Tingkat kemurnian etanol setelah didistilasi masih sekitar 95-96%.
(masih ada kandungan airnya 3-4%). Campuran ini dinamakan etanol hidrat
dan bisa digunakan sebagai bahan bakar, tetapi tidak bisa dicampur sama
sekali dengan bensin. Jadi, biasanya kandungan air dalam etanol hidrat
dibuang habis terlebih dahulu dengan pengolahan lainnya sehingga baru
bisa dicampurkan dengan bensin.
Dehidrasi
Pada dasarnya ada 5 tahap proses dehidrasi untuk membuang kandungan air dalam campuran etanol azeotropik (etanol 95-96%). Proses yang pertama, yang sudah digunakan di banyak pabrik etanol sejak dulu, adalah proses yang disebut distilasi azeotropik. Distilasi azeotropik dilakukan dengan cara menambahkan benzena atau sikloheksana
ke dalam campuran. Ketika zat ini ditambahkan, maka akan membentuk
campuran azeotropik heterogen. Hasil akhirnya nanti adalah etanol
anhidrat dan campuran uap dari air dan sikloheksana/benzena. Ketika
dikondensasi, uap ini akan menjadi cairan. Metode lama lainnya yang
digunakan adalah distilasi ekstraktif.
Metode ini digunakan dengan cara menambahkan komponen terner dalam
etanol hidrat sehingga akan meningkatkan ketidakstabilan relatif etanol
tersebut. Ketika campuran terner ini nantinya didistilasi, maka akan
menghasilkan etanol anhidrat.
Saat ini penelitian juga sedang mengembangkan metode pemurnian etanol
dengan menghemat energi. Metode yang saat ini berkembang dan mulai
banyak digunakan oleh pabrik-pabrik pembuatan etanol adalah penggunaan saringan molekul
untuk membuang air dari etanol. Dalam proses ini, uap etanol bertekanan
melewati semacam tatakan yang terdiri dari butiran saringan molekul.

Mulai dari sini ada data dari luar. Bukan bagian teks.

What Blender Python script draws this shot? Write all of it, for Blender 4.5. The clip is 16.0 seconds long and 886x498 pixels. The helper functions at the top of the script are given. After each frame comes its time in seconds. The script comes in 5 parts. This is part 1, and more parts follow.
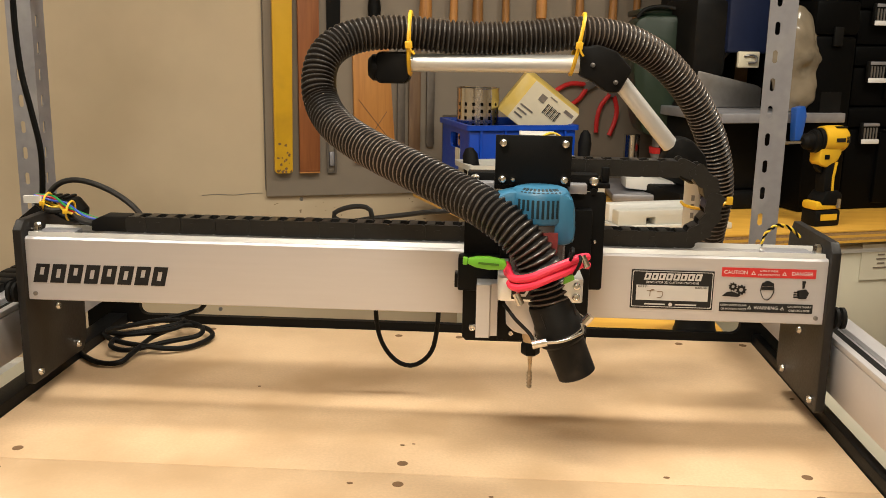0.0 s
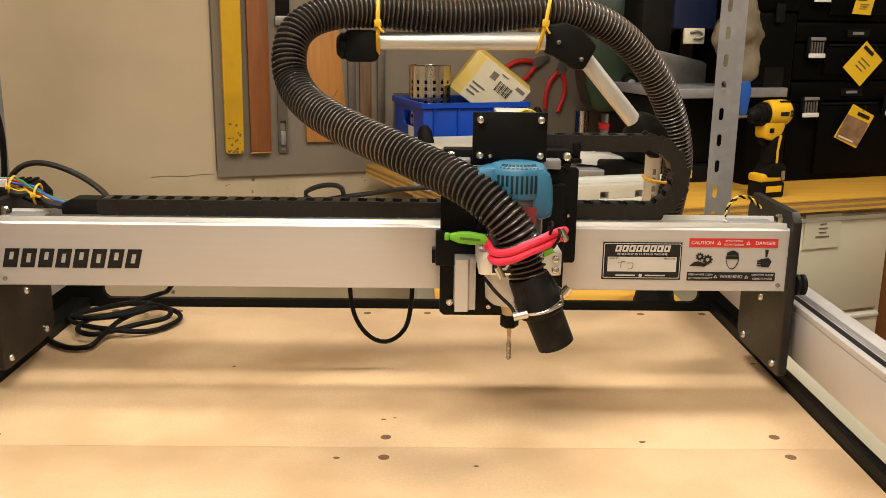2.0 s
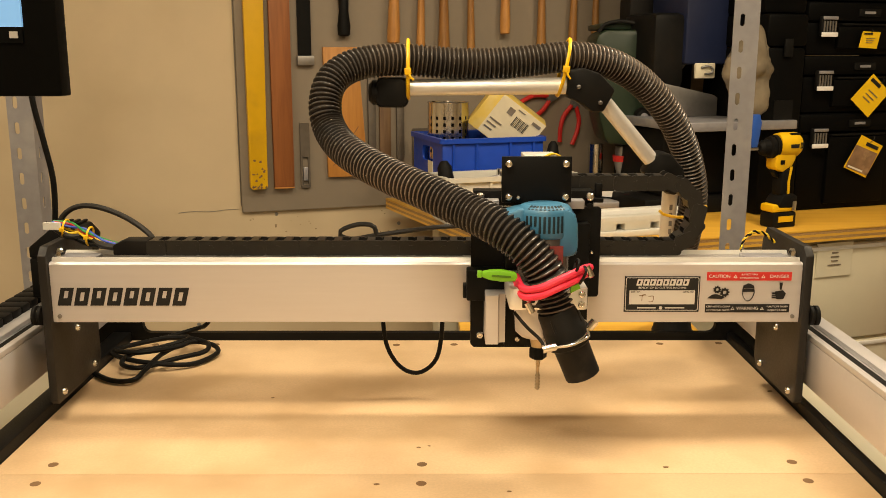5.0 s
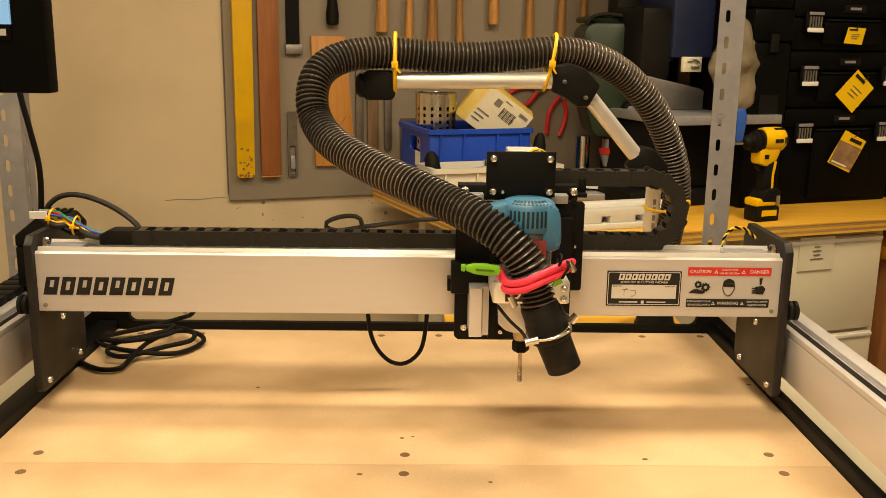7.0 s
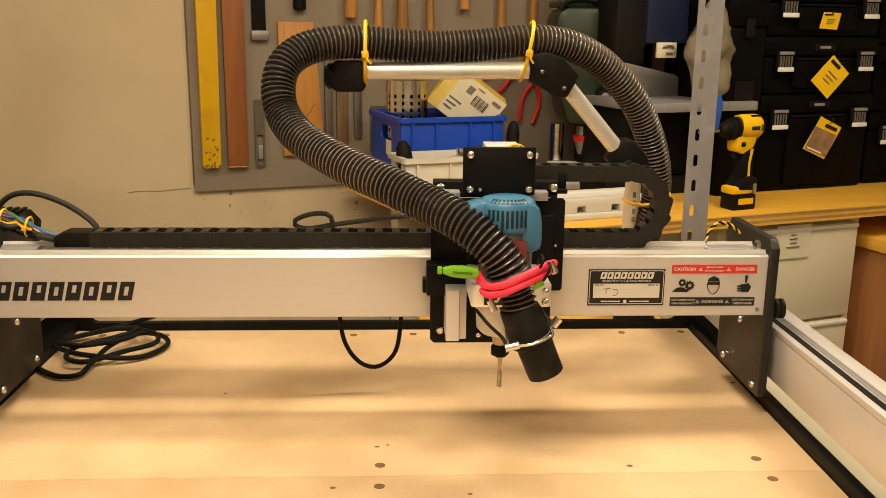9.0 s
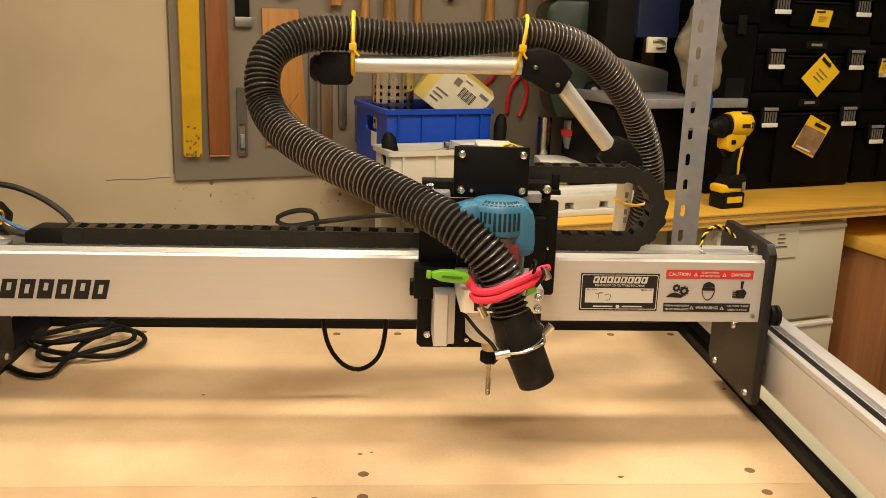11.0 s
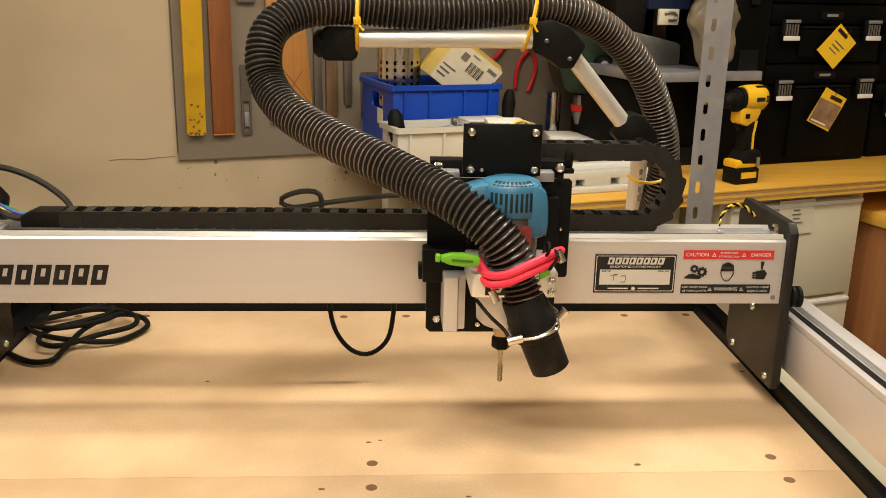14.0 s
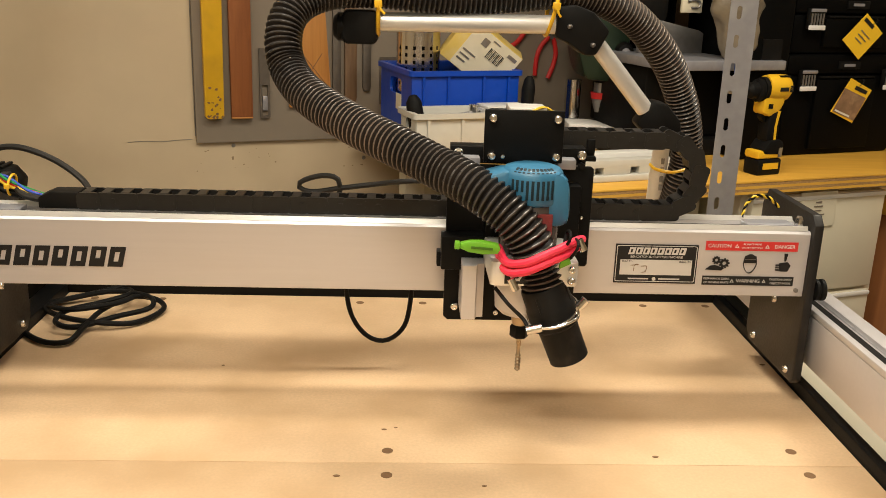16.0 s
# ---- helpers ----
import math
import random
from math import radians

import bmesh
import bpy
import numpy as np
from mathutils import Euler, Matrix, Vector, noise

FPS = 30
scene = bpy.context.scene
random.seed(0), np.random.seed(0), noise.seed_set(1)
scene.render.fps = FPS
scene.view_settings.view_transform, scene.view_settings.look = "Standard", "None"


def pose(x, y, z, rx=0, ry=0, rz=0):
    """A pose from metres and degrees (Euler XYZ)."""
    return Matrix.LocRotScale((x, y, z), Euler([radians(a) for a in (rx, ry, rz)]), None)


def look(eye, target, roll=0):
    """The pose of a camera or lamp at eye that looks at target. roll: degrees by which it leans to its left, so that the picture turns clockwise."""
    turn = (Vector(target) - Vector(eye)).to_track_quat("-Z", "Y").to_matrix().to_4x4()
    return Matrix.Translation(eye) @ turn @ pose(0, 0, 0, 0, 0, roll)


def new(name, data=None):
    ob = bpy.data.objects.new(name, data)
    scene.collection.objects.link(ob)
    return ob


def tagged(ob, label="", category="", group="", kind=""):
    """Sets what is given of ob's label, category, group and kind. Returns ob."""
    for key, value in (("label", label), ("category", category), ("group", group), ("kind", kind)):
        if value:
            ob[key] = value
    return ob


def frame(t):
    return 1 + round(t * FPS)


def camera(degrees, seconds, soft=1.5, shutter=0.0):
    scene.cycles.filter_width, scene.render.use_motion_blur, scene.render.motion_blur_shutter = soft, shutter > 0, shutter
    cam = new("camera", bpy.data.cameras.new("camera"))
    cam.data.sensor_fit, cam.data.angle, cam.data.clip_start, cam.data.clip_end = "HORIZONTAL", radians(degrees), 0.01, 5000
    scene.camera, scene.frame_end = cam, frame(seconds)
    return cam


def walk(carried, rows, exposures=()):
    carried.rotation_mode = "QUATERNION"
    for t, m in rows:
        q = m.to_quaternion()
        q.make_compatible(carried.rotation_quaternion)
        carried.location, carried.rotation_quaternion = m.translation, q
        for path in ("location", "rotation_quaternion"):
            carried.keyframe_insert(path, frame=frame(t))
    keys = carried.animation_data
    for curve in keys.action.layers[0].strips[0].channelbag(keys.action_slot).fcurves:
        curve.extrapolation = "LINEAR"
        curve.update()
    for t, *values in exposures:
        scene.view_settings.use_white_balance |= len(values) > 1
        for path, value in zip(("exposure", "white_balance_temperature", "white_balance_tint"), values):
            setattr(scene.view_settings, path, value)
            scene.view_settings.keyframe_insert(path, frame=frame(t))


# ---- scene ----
# ---------- camera ----------
cam = camera(51.4, 16.0, soft=0.5)
PATH = [
    (0, (0.6793, -1.3720, 0.4926), (0.5801, 0.5782, 0.0606), 1.03),
    (0.5, (0.6409, -1.3890, 0.4950), (0.5788, 0.5565, 0.0354), 0.48),
    (1, (0.6288, -1.3961, 0.4926), (0.6296, 0.5490, 0.0271), -0.15),
    (1.5, (0.6351, -1.3872, 0.4910), (0.6502, 0.5582, 0.0272), -0.07),
    (2, (0.6313, -1.3905, 0.4929), (0.6658, 0.5518, 0.0175), 0.79),
    (2.5, (0.6294, -1.4048, 0.4948), (0.6684, 0.5428, 0.0415), 0.73),
    (3, (0.6219, -1.4141, 0.4984), (0.6588, 0.5419, 0.0826), 0.33),
    (3.5, (0.6196, -1.4188, 0.5002), (0.6589, 0.5436, 0.1160), 0.17),
    (4, (0.6062, -1.4295, 0.5056), (0.6181, 0.5325, 0.1176), -0.12),
    (6.5, (0.6029, -1.4724, 0.5331), (0.6292, 0.4749, 0.0778), 0.59),
    (7, (0.6073, -1.4633, 0.5293), (0.6454, 0.4867, 0.0866), 0.81),
    (7.5, (0.6071, -1.4503, 0.5306), (0.6648, 0.4968, 0.0773), 0.97),
    (8, (0.6062, -1.4382, 0.5318), (0.6824, 0.5064, 0.0707), 0.89),
    (8.5, (0.6018, -1.4209, 0.5351), (0.6972, 0.5198, 0.0616), 0.89),
    (9, (0.6033, -1.4041, 0.5373), (0.7045, 0.5357, 0.0611), 0.71),
    (11.5, (0.5948, -1.3392, 0.5436), (0.7439, 0.5878, 0.0295), 2.00),
    (12, (0.5942, -1.3203, 0.5411), (0.7463, 0.6014, 0.0084), 1.99),
    (12.5, (0.5963, -1.3198, 0.5400), (0.7394, 0.5989, -0.0063), 1.78),
    (13, (0.5960, -1.3200, 0.5400), (0.7284, 0.6001, -0.0036), 1.45),
    (13.5, (0.5958, -1.3204, 0.5406), (0.7255, 0.5998, -0.0035), 1.38),
    (14, (0.5970, -1.3191, 0.5396), (0.7227, 0.5997, -0.0102), 1.29),
    (14.5, (0.5991, -1.3167, 0.5389), (0.7247, 0.5999, -0.0186), 1.39),
    (15, (0.5980, -1.3114, 0.5373), (0.7101, 0.6029, -0.0307), 1.45),
    (15.5, (0.5967, -1.3111, 0.5377), (0.6935, 0.6026, -0.0354), 1.66),
    (16, (0.5934, -1.3078, 0.5362), (0.6864, 0.6046, -0.0416), 1.89),
]
EXPOSURES = [(0.0, 0.0, 5600, 9), (1.0, -0.04, 5680, 9), (3.5, 0.03, 5960, 9), (4.2, 0.03, 6380, 9), (7.0, 0.01, 7330, 9), (9.0, 0.02, 6850, 9), (12.5, 0.02, 6000, 9), (16.0, -0.04, 5800, 9)]
walk(cam, [(t, look(eye, target, roll)) for t, eye, target, roll in PATH], EXPOSURES)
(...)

Pori-pori dari dari saringan ini dirancang untuk menyerap air. Setelah
beberapa waktu, saringan ini pun divakum untuk menghilangkan kandungan
air di dalamnya. 2 tatakan biasanya digunakan sekaligus sehingga ketika
satu sedang dikeringkan, yang satunya bisa dipakai untuk menyaring
etanol. Teknologi dehidrasi ini diperkirakan dapat menghemat energi
sebesar 3.000 btus/gallon (840 kJ/L) jika dibandingkan dengan distilasi azeotropik.
Teknologi
Mesin berbahan bakar etanol
Etanol merupakan cairan yang sering digunakan pada mobil, meskipun juga mungkin digunakan pada kendaraan lainnya, seperti traktor, perahu, dan pesawat terbang.
Konsumsi etanol dalam mesin lebih boros 51% dibandingkan bensin, karena
energi per unit volume etanol 34% lebih rendah dibandingkan dengan
bensin. Rasio kompresi pada mesin yang berbahan bakar etanol saja, dapat membuat mesin ini lebih bertenaga dan lebih irit bahan bakar. Pada umumnya, mesin yang hanya berbahan bakar etanol dikonfigurasi untuk menambahkan sedikit tambahan tenaga dan torsi yang lebih baik dibandingkan dengan mesin berbahan bakar bensin. Pada kendaraan bahan bakar fleksibel,
rasio kompresi yang lebih rendah menyebabkan mesinnya perlu
dikonfigurasi ulang, sehingga bisa mendapatkan keluaran tenaga yang sama
saat memakai bahan bakar bensin atau etanol. Untuk mendapatkan
keuntungan maksimal dari etanol, maka rasio kompresi harus dinaikkan.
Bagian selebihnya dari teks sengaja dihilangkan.